A69 : quand les sénateurs déblaient le droit au bulldozer parlementaire

"Des juges qui se trompent vous pouvez en afficher des bottins de téléphone" Jean-Pierre Grand - Photo - Vakita
"Des juges qui se trompent vous pouvez en afficher des bottins de téléphone" Jean-Pierre Grand - Photo - Vakita

Le chantier de l’autoroute A69 entre Toulouse et Castres, pourtant suspendu par une décision de justice en février dernier, pourrait reprendre avec une simple loi.

Jeudi 15 mai, le Sénat a massivement adopté une proposition de loi qui pourrait « valider » ce projet de 53 kilomètres, en contournant le jugement du tribunal administratif de Toulouse qui avait annulé son autorisation environnementale.

Pour les élu·es de la majorité présidentielle et leurs allié·es centristes, il n’y a pas d’espèces à protéger, il s’agit au contraire d’un chantier stratégique pour « désenclaver » le sud du Tarn. Ils avancent l’urgence d’achever les deux tiers déjà réalisés et les 200 000 euros par jour qu’engendrerait l’arrêt.

Le 2 juin 2025 : court-circuitage en vue

Mais ce passage en force provoque l’écœurement. Juristes et militant·es dénoncent une intrusion du législatif dans le champ judiciaire. L’avocat en droit de l’environnement Arnaud Gossement y voit une forme de pression inédite sur une procédure en appel . Car la Cour administrative d’appel de Toulouse doit justement examiner, le 21 mai, la demande de sursis à exécution de l’État.

Problème : si la loi est votée par l’Assemblée nationale le 2 juin, elle pourrait court-circuiter le jugement à venir. Le Conseil constitutionnel, qui est garant de la séparation des pouvoirs, sera probablement saisi. Mais même si les opposant·es saisissent ensuite le Conseil d’État ou la justice européenne, les recours prendront des mois. D’ici là, l’autoroute pourrait être terminée sur une base illégale.

Une dérive inquiétante

Et voici un florilège d’élu·es de la République qui piétinent la justice au nom de « l’intérêt général. » Par ce motif suprême, plusieurs sénateurs de droite et du centre affichent une désinvolture alarmante face à l’État de droit. Interpellés par le journaliste William Thorp pour Vakita, ces élu·es n’ont pas seulement défendu la reprise du chantier de l’A69, pourtant suspendu par la justice : ils ont justifié l’idée même de contourner une décision judiciaire par un vote parlementaire.
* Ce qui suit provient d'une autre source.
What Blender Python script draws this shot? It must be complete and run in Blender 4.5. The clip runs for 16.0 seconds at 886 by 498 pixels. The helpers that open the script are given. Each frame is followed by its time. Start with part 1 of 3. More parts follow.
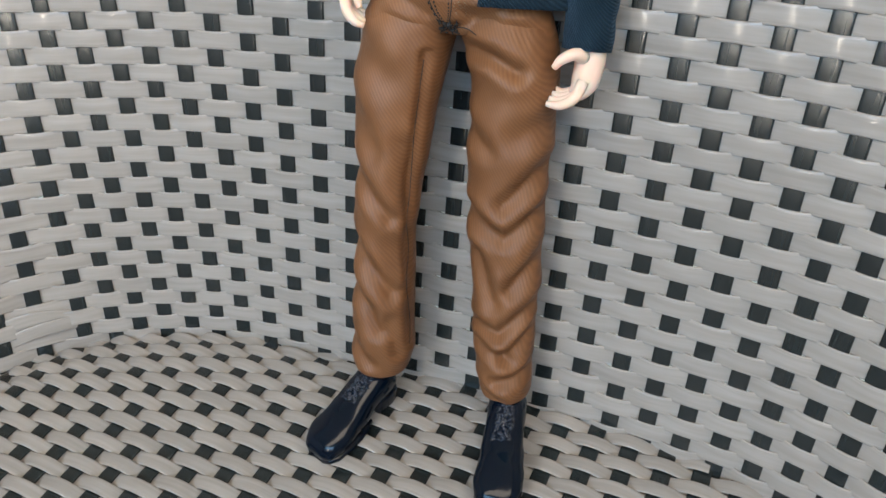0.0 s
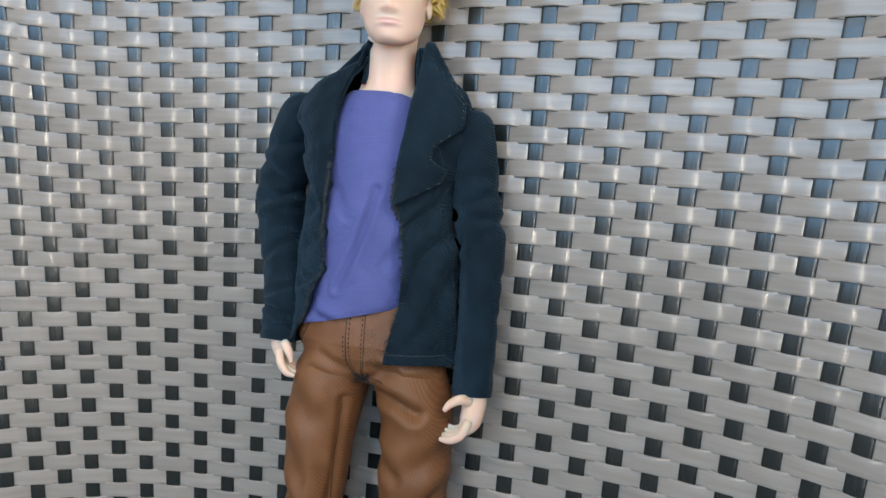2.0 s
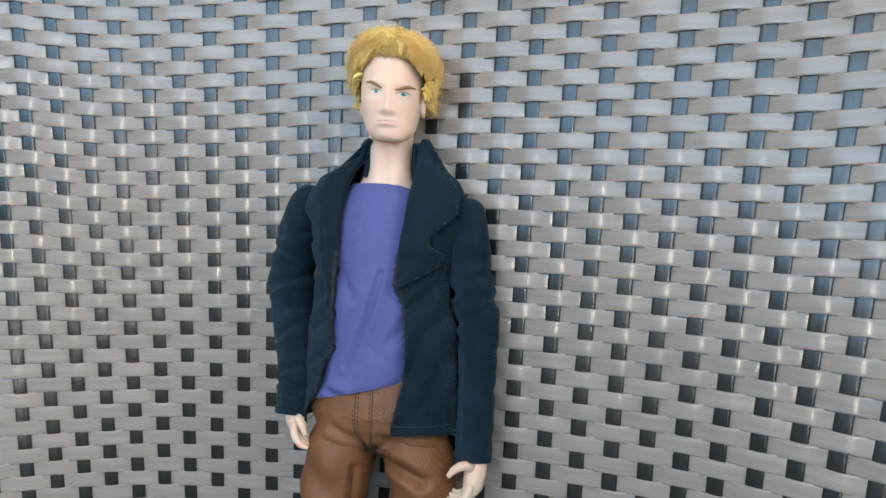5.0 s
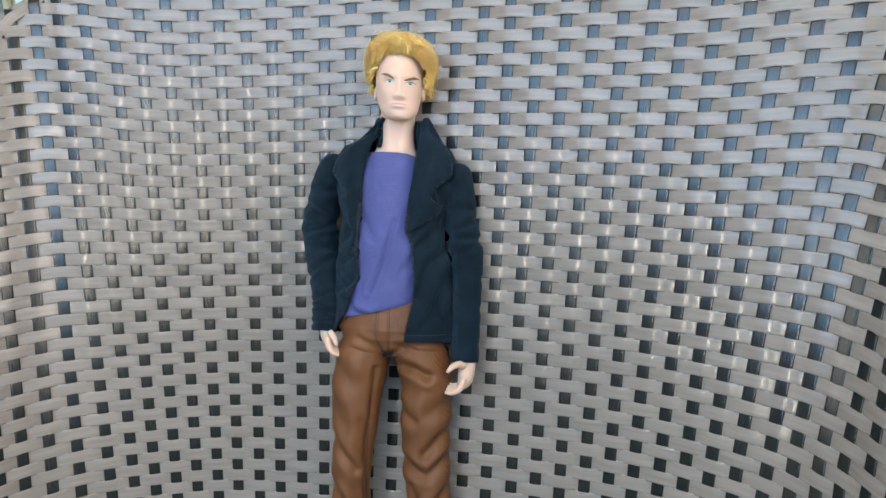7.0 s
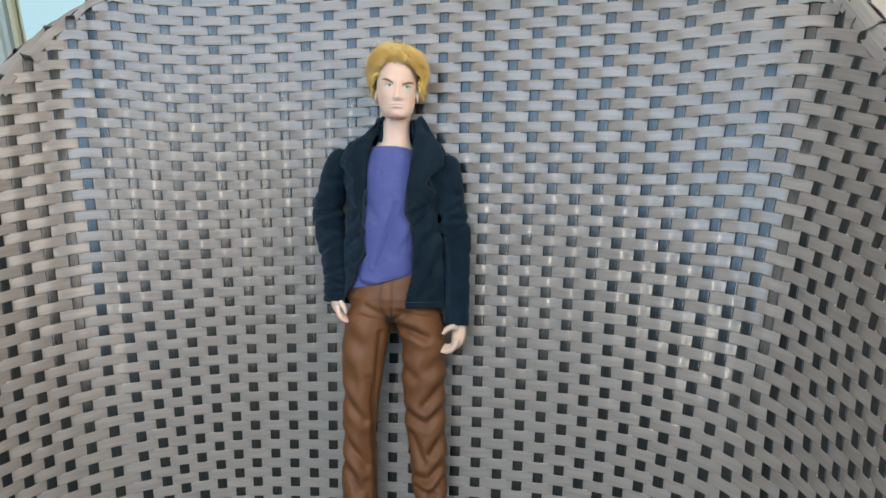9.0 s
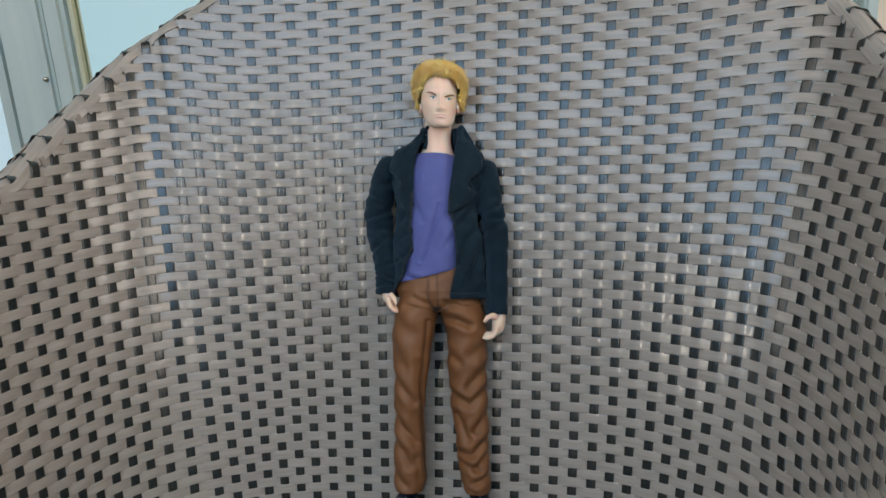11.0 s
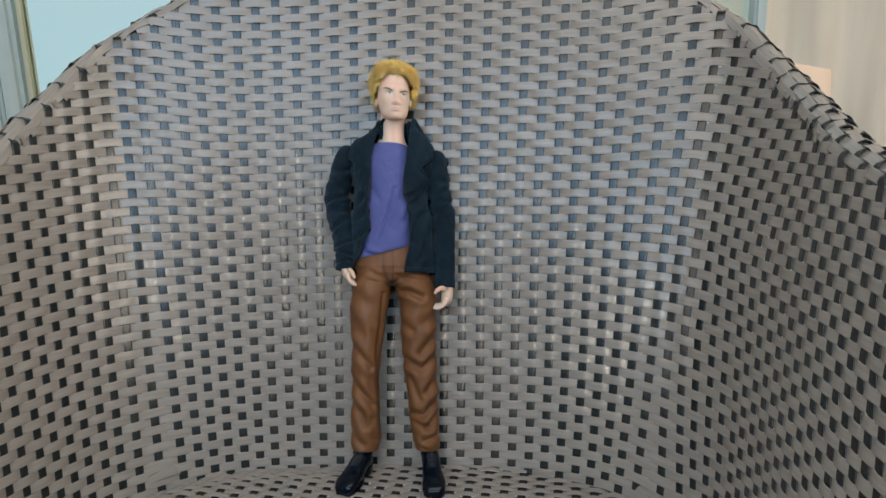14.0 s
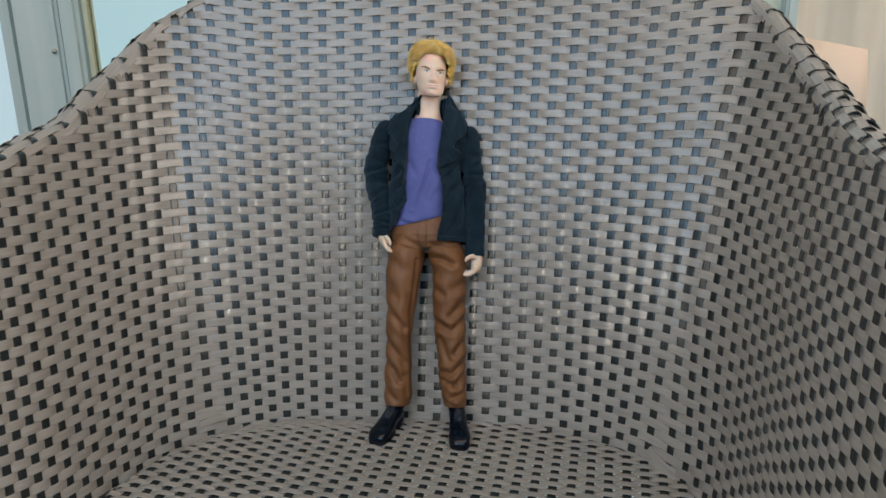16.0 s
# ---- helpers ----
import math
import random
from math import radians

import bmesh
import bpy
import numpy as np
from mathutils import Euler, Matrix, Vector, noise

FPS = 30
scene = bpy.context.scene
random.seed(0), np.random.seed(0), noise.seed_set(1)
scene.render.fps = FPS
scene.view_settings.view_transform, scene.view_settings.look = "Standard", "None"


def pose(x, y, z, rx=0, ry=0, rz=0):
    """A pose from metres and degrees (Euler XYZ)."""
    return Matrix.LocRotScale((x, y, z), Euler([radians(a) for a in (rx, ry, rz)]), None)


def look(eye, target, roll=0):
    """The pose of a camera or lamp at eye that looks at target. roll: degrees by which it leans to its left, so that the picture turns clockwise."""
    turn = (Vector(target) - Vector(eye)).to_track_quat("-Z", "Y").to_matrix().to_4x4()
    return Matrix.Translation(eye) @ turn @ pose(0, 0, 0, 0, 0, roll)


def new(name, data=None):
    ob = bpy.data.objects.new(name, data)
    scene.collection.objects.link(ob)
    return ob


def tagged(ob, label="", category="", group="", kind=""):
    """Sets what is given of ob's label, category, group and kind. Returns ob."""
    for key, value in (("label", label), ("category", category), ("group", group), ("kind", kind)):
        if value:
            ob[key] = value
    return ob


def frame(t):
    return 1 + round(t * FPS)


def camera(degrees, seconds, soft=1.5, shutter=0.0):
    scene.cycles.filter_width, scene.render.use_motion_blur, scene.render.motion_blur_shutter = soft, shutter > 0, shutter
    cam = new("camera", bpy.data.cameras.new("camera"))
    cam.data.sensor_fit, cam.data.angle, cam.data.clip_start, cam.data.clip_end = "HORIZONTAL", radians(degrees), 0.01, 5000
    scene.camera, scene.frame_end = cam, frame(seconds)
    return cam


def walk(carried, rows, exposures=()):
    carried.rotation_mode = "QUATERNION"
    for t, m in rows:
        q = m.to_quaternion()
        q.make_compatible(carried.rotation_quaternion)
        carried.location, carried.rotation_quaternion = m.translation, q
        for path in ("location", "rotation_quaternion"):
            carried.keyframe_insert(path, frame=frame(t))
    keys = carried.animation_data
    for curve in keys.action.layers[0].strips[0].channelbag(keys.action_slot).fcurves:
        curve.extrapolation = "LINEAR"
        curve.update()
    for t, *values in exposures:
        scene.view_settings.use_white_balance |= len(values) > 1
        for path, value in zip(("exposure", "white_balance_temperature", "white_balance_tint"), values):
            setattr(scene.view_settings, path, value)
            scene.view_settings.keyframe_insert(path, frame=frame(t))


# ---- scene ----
from mathutils.bvhtree import BVHTree

cam = camera(56.9, 16.0)
PATH = [
    (0, (0.0789, -0.1329, 0.2402), (-0.6042, 1.2251, -1.0594), -3.44),
    (0.5, (0.0957, -0.1398, 0.2501), (-0.6830, 1.3324, -0.8573), -4.55),
    (1, (0.1010, -0.1424, 0.2688), (-0.6987, 1.3751, -0.7595), -5.24),
    (1.5, (0.1099, -0.1570, 0.2777), (-0.6735, 1.4937, -0.5356), -3.02),
    (2, (0.1121, -0.1631, 0.2842), (-0.5973, 1.5650, -0.4301), -1.51),
    (2.5, (0.1151, -0.1642, 0.2890), (-0.5960, 1.5925, -0.3499), -2.37),
    (3, (0.1169, -0.1643, 0.2915), (-0.6026, 1.6028, -0.3083), -2.87),
    (3.5, (0.1162, -0.1652, 0.2936), (-0.5987, 1.6150, -0.2720), -2.88),
    (4, (0.1141, -0.1650, 0.2952), (-0.6040, 1.6113, -0.2783), -3.14),
    (6.5, (0.1256, -0.2546, 0.3270), (-0.4709, 1.5268, -0.3589), -2.12),
    (7, (0.1243, -0.2852, 0.3292), (-0.4245, 1.5116, -0.3567), -2.19),
    (7.5, (0.1257, -0.3152, 0.3325), (-0.4589, 1.4778, -0.3335), -2.91),
    (8, (0.1275, -0.3306, 0.3321), (-0.4125, 1.4741, -0.3398), -2.44),
    (10.5, (0.1230, -0.4026, 0.3324), (-0.2997, 1.4572, -0.2696), -2.53),
    (11, (0.1284, -0.4123, 0.3338), (-0.3942, 1.4229, -0.2655), -3.56),
    (11.5, (0.1243, -0.4227, 0.3300), (-0.3618, 1.4295, -0.2473), -3.43),
    (12, (0.1225, -0.4387, 0.3268), (-0.3672, 1.4126, -0.2500), -3.25),
    (12.5, (0.1193, -0.4494, 0.3236), (-0.2931, 1.4213, -0.2511), -1.65),
    (13, (0.1210, -0.4662, 0.3256), (-0.2719, 1.4137, -0.2328), -1.59),
    (13.5, (0.1184, -0.4841, 0.3238), (-0.1975, 1.4178, -0.2079), -0.68),
    (14, (0.1103, -0.4865, 0.3115), (-0.1890, 1.4223, -0.2050), -1.40),
    (14.5, (0.1031, -0.4816, 0.3109), (-0.1724, 1.4292, -0.2115), -1.49),
    (15, (0.1155, -0.4857, 0.3243), (-0.2543, 1.4004, -0.2286), -2.23),
    (15.5, (0.1292, -0.4999, 0.3229), (-0.2741, 1.3684, -0.2660), -2.47),
    (16, (0.1250, -0.5220, 0.3230), (-0.2731, 1.3474, -0.2661), -0.90),
]
walk(cam, [(t, look(eye, target, roll)) for t, eye, target, roll in PATH],
     exposures=[(0.0, 0.49, 6550, 10), (1.0, 0.22, 6500, 10), (2.0, 0.02, 6450, 10), (3.5, 0.0, 6450, 10), (7.4, 0.03, 6500, 10), (8.2, -0.12, 6500, 10), (10.4, -0.13, 6650, 10), (11.0, -0.45, 6700, 10), (16.0, -0.46, 6800, 10)])

# ---- world and light ----
world = bpy.data.worlds.new("world")
scene.world = world
world.use_nodes = True
wn, wl = world.node_tree.nodes, world.node_tree.links
sky = wn.new("ShaderNodeTexSky")
sky.sky_type, sky.sun_disc = "NISHITA", False
sky.sun_elevation, sky.sun_rotation = radians(35), radians(160)
wl.new(sky.outputs[0], wn["Background"].inputs[0])
wn["Background"].inputs[1].default_value = 0.06

FLOOR = -0.42


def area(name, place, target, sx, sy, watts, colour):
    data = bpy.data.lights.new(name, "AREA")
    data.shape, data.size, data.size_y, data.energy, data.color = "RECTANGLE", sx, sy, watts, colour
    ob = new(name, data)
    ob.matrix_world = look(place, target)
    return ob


# blue daylight from the wide high window behind the camera and a warm wall lamp under it
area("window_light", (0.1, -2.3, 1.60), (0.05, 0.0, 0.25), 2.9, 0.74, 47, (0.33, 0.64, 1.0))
area("wall_lamp_light", (-0.15, -1.9, 0.86), (0.0, 0.05, 0.15), 0.08, 0.56, 7.2, (1.0, 0.88, 0.70))
# fill lamps added overhead and at both sides; no fitting or window there
area("overhead_fill_light", (0.3, -1.1, 1.97), (0.25, -1.0, 0.0), 3.2, 0.8, 34, (1.0, 0.87, 0.73))
area("east_fill_light", (2.1, -0.55, 0.95), (-0.25, -0.1, 0.1), 1.3, 1.1, 31, (1.0, 0.92, 0.84))
area("west_fill_light", (-2.1, -0.6, 0.95), (0.25, -0.1, 0.1), 1.3, 1.1, 11, (0.95, 0.95, 0.94))


# ---- materials ----
def material(name, colour, rough=0.5, metal=0.0, spec=0.5, **more):
    m = bpy.data.materials.new(name)
    m.use_nodes = True
    b = m.node_tree.nodes["Principled BSDF"]
    b.inputs["Base Color"].default_value = (*colour, 1)
    b.inputs["Roughness"].default_value = rough
    b.inputs["Metallic"].default_value = metal
    b.inputs["Specular IOR Level"].default_value = spec
    for key, value in more.items():
        b.inputs[key.replace("_", " ")].default_value = value
    return m


def node(m, kind, **inputs):
    n = m.node_tree.nodes.new(kind)
    for key, value in inputs.items():
        n.inputs[key].default_value = value
    return n


def link(m, a, b):
    m.node_tree.links.new(a, b)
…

Jean-Pierre Grand qui a rejoint Horizons pour le moment, incarne cette dérive avec un cynisme assumé. À la question sur la décision du juge ayant suspendu les travaux, il répond : « un juge, avec sa signature, bloque des centaines de millions de travaux ». Puis il ajoute, dans une formule d’un autre siècle : « des juges qui se trompent, vous pouvez en afficher des bottins de téléphone ». Ensuite, il ose balayer les alertes scientifiques sur la destruction d’arbres centenaires : « c’est les théories des écolos-bobos ». Quand le journaliste évoque la science, il rétorque sèchement : « non non, c’est pas la science ».

Plus banal, le sénateur LR Roger Karoutchi reconnaît quant à lui qu’il votera le texte de validation sans savoir de quoi il retourne : « je vais suivre la position du groupe. Je n’en sais rien, pour être tout à fait franc avec vous ». Même désinvolture chez Franck Ménonville (centriste), pour qui le contournement judiciaire est assumé : « faudra faire changer la loi d’ailleurs ».

En revanche, Annie Genevard, ministre de l’Agriculture, fait mine de croire que « la route est presque achevée », alors qu’environ 45 % des terrassements ont été réalisés.

Des élu·es qui défient la justice, méprisent la science et légifèrent à l’aveugle : voilà ce que risque de révéler, l’affaire A69. Y a-t-il là, une fourberie institutionnelle au mépris des principes démocratiques ? A cette course de vitesse qui ressemble fort à une fuite en avant, la majorité politique et les grands groupes de BTP qu’elle abreuve de fonds publics ont malheureusement plus d’atouts et de moyens qu’une justice à l’os.

Reste que le projet de l’A69 est considéré comme écocide en raison de son impact environnemental, notamment la destruction de terres agricoles et de zones humides, ainsi que l’abattage de milliers d’arbres. La mobilisation citoyenne dénonce aussi le coût élevé du projet, estimé à 480 millions d’euros pour 53 kilomètres, soit près de 9 millions d’euros par kilomètre.